Monday, November 13, 2017

Tamale Pots

By Angela Huster

In a few of our earlier posts, we've mentioned that there don't seem to be that many comales (tortilla griddles) at Calixtlahuaca. This suggests that the ancient inhabitants of the site were eating their corn in some way other than tortillas, such as hominy, atole (gruel), or tamales. Tamales are the most likely alternative to tortillas, and there is a great quote in the Florentine Codex about the diet of the the Quaquata (one of the groups in the Toluca Valley):

“Nothing grew in the land of these Quaquata; only maize, beans, amaranth; no chili, no salt. The principal foods of these were tamales, beans; also their principal drink was fruit atole. Popcorn was produced right there in their land” (Sahagún 1950-82:Book 10: The People. Pp 182-183).

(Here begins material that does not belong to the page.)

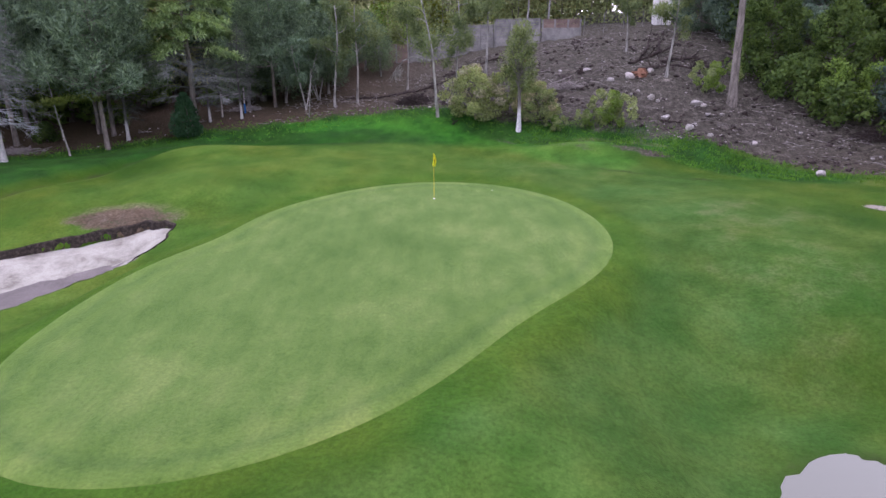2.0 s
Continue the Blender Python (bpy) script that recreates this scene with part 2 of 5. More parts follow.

Unfortunately, it's harder to identify pots for tamale steaming, since a large pot can be used for any number of other tasks. One possible candidate for tamale pots are the type that we call interior-incised ollas. This type of large olla has sloppy, deeply scored incision on the interior of the body below the neck. The incisions can't be seen unless the pot is broken, which means that they weren't there for decoration. The incisions are also problematic for most forms of food preparation, since any liquid food would get stuck in them and burn, but we don't see any evidence for scorched reside in the incisions. However, the incisions would have been helpful for keeping the lattice of sticks used to keep tamales out of the steaming liquid from sliding around, and the tamales themselves from sticking to the walls of the pot. This type is not found in Morelos or the Basin of Mexico, where there are much higher frequencies of comales.

Interior-incised olla sherds

The distribution of these pots among the different households at the site also supports the idea that they were used for steaming tamales. Once comales start to used in noticeable frequencies at the site (during the Yata phase), the frequency of interior-incised ollas varies inversely with the frequency of comales; households were picking one or the other!

Comal vs interior incised olla frequencies by household (Huster 2016: Chapter 8)

Works Cited:

Huster, Angela C.
    2016    The Effects of Aztec Conquest on Provincial Commoner Households at Calixtlahuaca, Mexico. Doctoral Dissertation, School of Human Evolution and Social Change, Arizona State University, Tempe, AZ.

Sahagún, Bernardino de
1950-82 Florentine Codex, General History of the Things of New Spain. 12 books. Translated and Edited by Arthur J.O. Anderson and Charles E. Dibble. School of American Research, Santa Fe NM, and the University of Utah Press, Salt Lake City, UT.